• **Problem description**
Output each line exactly as it appears, skipping any embedded picture.

• **Given data**
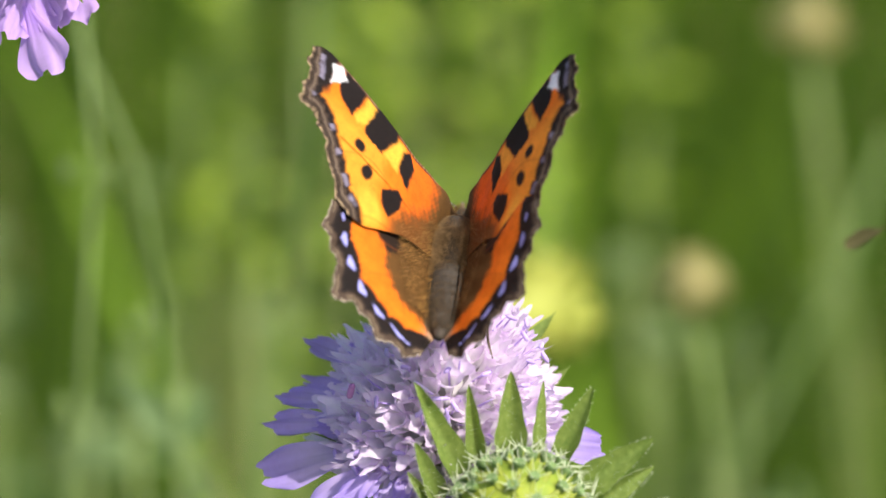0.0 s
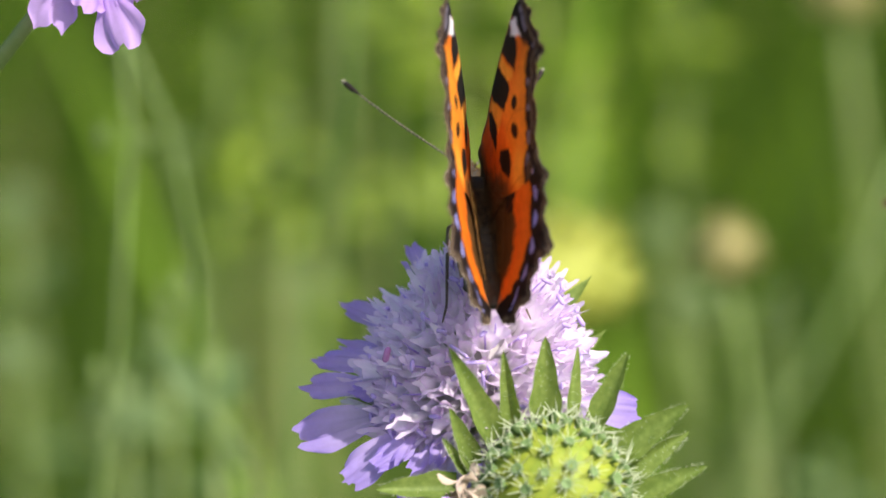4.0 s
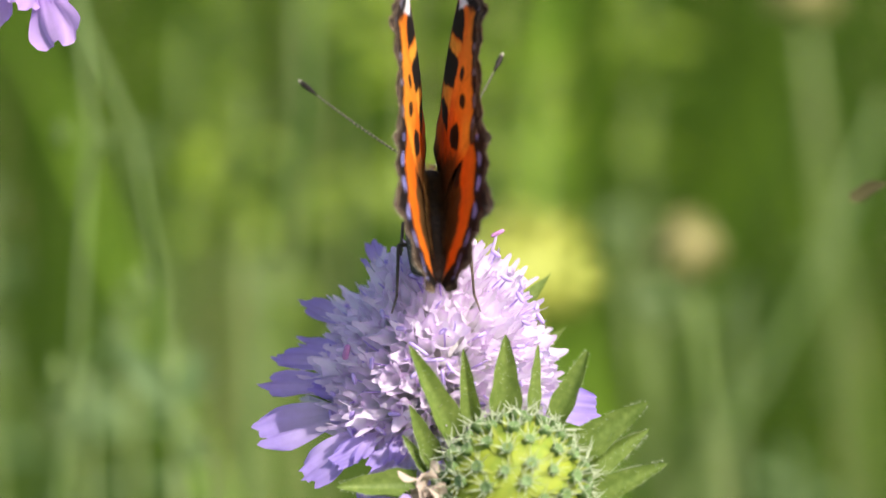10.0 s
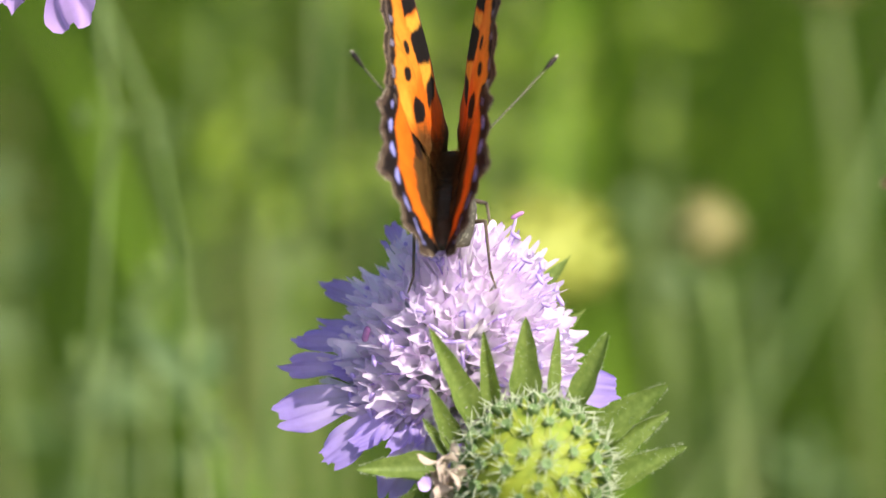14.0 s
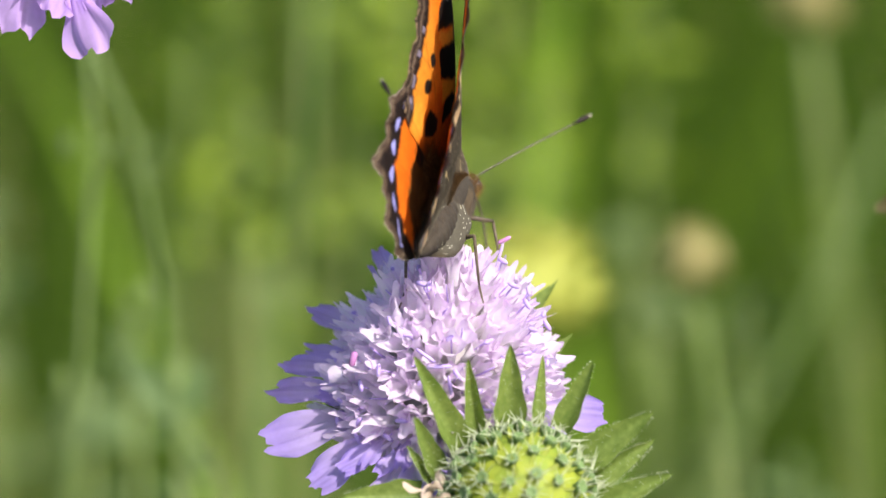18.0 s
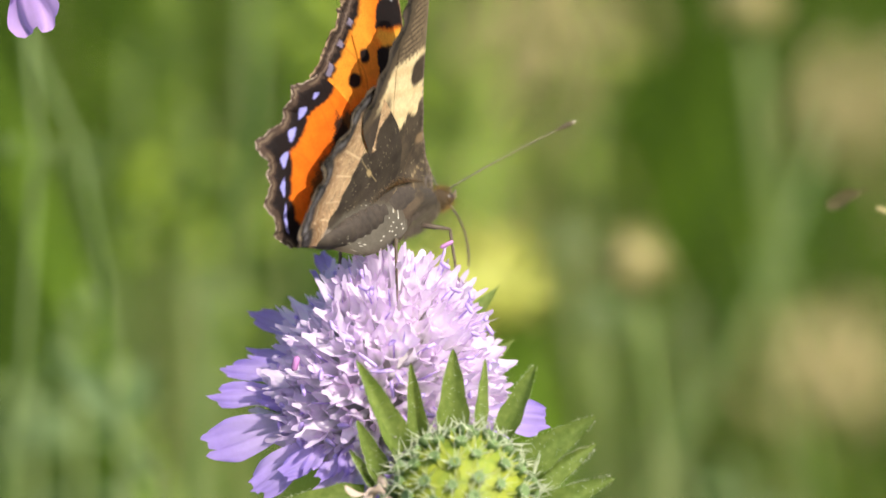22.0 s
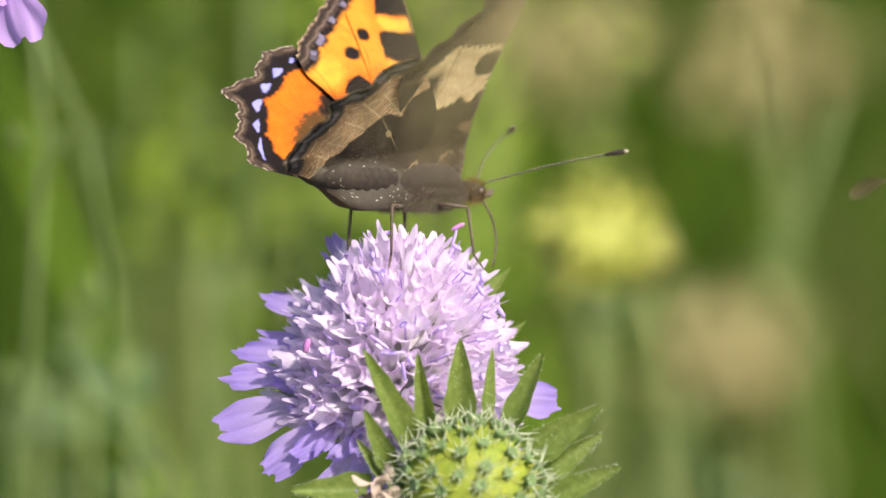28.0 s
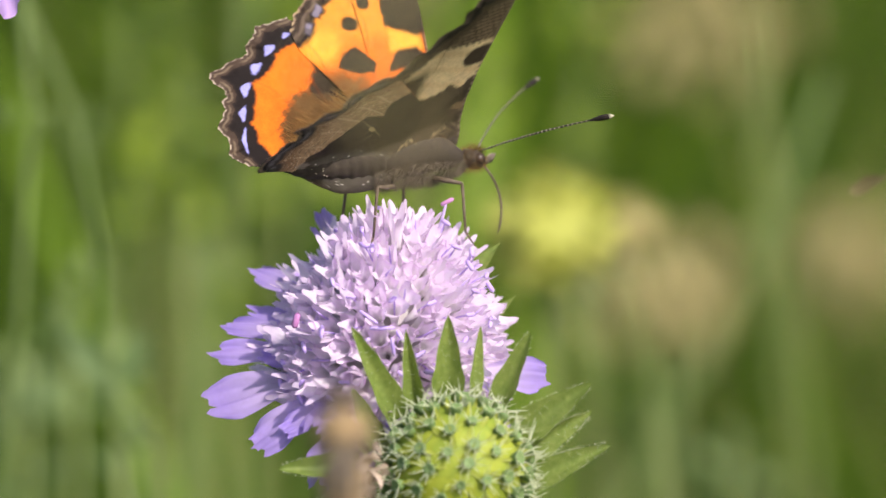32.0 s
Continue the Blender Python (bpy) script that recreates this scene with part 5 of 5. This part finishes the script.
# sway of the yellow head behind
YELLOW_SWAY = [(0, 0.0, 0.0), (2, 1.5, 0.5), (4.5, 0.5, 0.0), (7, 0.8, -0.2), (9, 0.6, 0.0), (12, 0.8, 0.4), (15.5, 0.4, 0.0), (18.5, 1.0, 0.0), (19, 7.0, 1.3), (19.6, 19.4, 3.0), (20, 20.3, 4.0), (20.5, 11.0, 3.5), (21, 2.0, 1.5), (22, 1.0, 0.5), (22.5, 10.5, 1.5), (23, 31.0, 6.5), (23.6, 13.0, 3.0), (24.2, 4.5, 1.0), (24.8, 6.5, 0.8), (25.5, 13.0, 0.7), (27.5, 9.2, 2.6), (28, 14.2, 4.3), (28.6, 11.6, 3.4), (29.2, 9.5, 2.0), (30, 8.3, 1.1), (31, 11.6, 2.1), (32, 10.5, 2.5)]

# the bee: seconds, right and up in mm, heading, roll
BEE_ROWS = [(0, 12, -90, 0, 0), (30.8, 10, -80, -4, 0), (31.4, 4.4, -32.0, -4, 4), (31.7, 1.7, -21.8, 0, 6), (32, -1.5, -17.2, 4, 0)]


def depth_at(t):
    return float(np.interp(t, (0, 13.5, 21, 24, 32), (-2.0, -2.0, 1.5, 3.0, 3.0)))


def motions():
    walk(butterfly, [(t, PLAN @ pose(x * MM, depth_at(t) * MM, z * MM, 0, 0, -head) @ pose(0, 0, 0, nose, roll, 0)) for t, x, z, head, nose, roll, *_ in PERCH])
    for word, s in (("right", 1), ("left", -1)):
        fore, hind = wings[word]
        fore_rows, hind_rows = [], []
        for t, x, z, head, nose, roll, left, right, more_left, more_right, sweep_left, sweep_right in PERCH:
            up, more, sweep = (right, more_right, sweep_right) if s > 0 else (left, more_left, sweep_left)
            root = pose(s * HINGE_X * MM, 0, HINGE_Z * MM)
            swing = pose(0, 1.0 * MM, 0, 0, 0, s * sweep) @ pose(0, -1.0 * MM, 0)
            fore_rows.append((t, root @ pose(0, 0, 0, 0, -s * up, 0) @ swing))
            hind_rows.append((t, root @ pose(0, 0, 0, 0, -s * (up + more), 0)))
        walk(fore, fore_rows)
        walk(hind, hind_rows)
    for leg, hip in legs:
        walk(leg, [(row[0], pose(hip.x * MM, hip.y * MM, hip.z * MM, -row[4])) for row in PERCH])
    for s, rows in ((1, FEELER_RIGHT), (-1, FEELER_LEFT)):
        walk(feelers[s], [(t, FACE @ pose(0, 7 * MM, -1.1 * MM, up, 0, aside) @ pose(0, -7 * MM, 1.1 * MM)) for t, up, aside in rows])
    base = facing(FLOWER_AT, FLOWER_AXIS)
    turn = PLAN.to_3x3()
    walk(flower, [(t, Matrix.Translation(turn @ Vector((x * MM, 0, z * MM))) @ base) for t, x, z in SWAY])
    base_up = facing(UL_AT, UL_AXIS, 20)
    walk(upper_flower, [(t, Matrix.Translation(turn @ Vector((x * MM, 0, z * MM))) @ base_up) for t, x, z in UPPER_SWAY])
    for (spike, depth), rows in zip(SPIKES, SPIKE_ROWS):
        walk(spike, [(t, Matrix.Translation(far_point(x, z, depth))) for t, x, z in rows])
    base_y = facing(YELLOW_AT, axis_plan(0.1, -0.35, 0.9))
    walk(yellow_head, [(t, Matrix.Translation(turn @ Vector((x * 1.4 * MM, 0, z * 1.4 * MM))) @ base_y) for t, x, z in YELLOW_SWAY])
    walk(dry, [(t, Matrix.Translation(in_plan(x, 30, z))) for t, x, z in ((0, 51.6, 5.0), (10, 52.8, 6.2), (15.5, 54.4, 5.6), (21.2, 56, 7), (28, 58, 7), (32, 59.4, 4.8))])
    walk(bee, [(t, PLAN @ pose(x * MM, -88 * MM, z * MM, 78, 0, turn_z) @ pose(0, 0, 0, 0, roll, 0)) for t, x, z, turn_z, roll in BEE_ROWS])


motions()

• **Written answer**
0.0 s
4.0 s
10.0 s
14.0 s
18.0 s
22.0 s
28.0 s
32.0 s
Continue the Blender Python (bpy) script that recreates this scene with part 5 of 5. This part finishes the script.
# sway of the yellow head behind
YELLOW_SWAY = [(0, 0.0, 0.0), (2, 1.5, 0.5), (4.5, 0.5, 0.0), (7, 0.8, -0.2), (9, 0.6, 0.0), (12, 0.8, 0.4), (15.5, 0.4, 0.0), (18.5, 1.0, 0.0), (19, 7.0, 1.3), (19.6, 19.4, 3.0), (20, 20.3, 4.0), (20.5, 11.0, 3.5), (21, 2.0, 1.5), (22, 1.0, 0.5), (22.5, 10.5, 1.5), (23, 31.0, 6.5), (23.6, 13.0, 3.0), (24.2, 4.5, 1.0), (24.8, 6.5, 0.8), (25.5, 13.0, 0.7), (27.5, 9.2, 2.6), (28, 14.2, 4.3), (28.6, 11.6, 3.4), (29.2, 9.5, 2.0), (30, 8.3, 1.1), (31, 11.6, 2.1), (32, 10.5, 2.5)]

# the bee: seconds, right and up in mm, heading, roll
BEE_ROWS = [(0, 12, -90, 0, 0), (30.8, 10, -80, -4, 0), (31.4, 4.4, -32.0, -4, 4), (31.7, 1.7, -21.8, 0, 6), (32, -1.5, -17.2, 4, 0)]


def depth_at(t):
    return float(np.interp(t, (0, 13.5, 21, 24, 32), (-2.0, -2.0, 1.5, 3.0, 3.0)))


def motions():
    walk(butterfly, [(t, PLAN @ pose(x * MM, depth_at(t) * MM, z * MM, 0, 0, -head) @ pose(0, 0, 0, nose, roll, 0)) for t, x, z, head, nose, roll, *_ in PERCH])
    for word, s in (("right", 1), ("left", -1)):
        fore, hind = wings[word]
        fore_rows, hind_rows = [], []
        for t, x, z, head, nose, roll, left, right, more_left, more_right, sweep_left, sweep_right in PERCH:
            up, more, sweep = (right, more_right, sweep_right) if s > 0 else (left, more_left, sweep_left)
            root = pose(s * HINGE_X * MM, 0, HINGE_Z * MM)
            swing = pose(0, 1.0 * MM, 0, 0, 0, s * sweep) @ pose(0, -1.0 * MM, 0)
            fore_rows.append((t, root @ pose(0, 0, 0, 0, -s * up, 0) @ swing))
            hind_rows.append((t, root @ pose(0, 0, 0, 0, -s * (up + more), 0)))
        walk(fore, fore_rows)
        walk(hind, hind_rows)
    for leg, hip in legs:
        walk(leg, [(row[0], pose(hip.x * MM, hip.y * MM, hip.z * MM, -row[4])) for row in PERCH])
    for s, rows in ((1, FEELER_RIGHT), (-1, FEELER_LEFT)):
        walk(feelers[s], [(t, FACE @ pose(0, 7 * MM, -1.1 * MM, up, 0, aside) @ pose(0, -7 * MM, 1.1 * MM)) for t, up, aside in rows])
    base = facing(FLOWER_AT, FLOWER_AXIS)
    turn = PLAN.to_3x3()
    walk(flower, [(t, Matrix.Translation(turn @ Vector((x * MM, 0, z * MM))) @ base) for t, x, z in SWAY])
    base_up = facing(UL_AT, UL_AXIS, 20)
    walk(upper_flower, [(t, Matrix.Translation(turn @ Vector((x * MM, 0, z * MM))) @ base_up) for t, x, z in UPPER_SWAY])
    for (spike, depth), rows in zip(SPIKES, SPIKE_ROWS):
        walk(spike, [(t, Matrix.Translation(far_point(x, z, depth))) for t, x, z in rows])
    base_y = facing(YELLOW_AT, axis_plan(0.1, -0.35, 0.9))
    walk(yellow_head, [(t, Matrix.Translation(turn @ Vector((x * 1.4 * MM, 0, z * 1.4 * MM))) @ base_y) for t, x, z in YELLOW_SWAY])
    walk(dry, [(t, Matrix.Translation(in_plan(x, 30, z))) for t, x, z in ((0, 51.6, 5.0), (10, 52.8, 6.2), (15.5, 54.4, 5.6), (21.2, 56, 7), (28, 58, 7), (32, 59.4, 4.8))])
    walk(bee, [(t, PLAN @ pose(x * MM, -88 * MM, z * MM, 78, 0, turn_z) @ pose(0, 0, 0, 0, roll, 0)) for t, x, z, turn_z, roll in BEE_ROWS])


motions()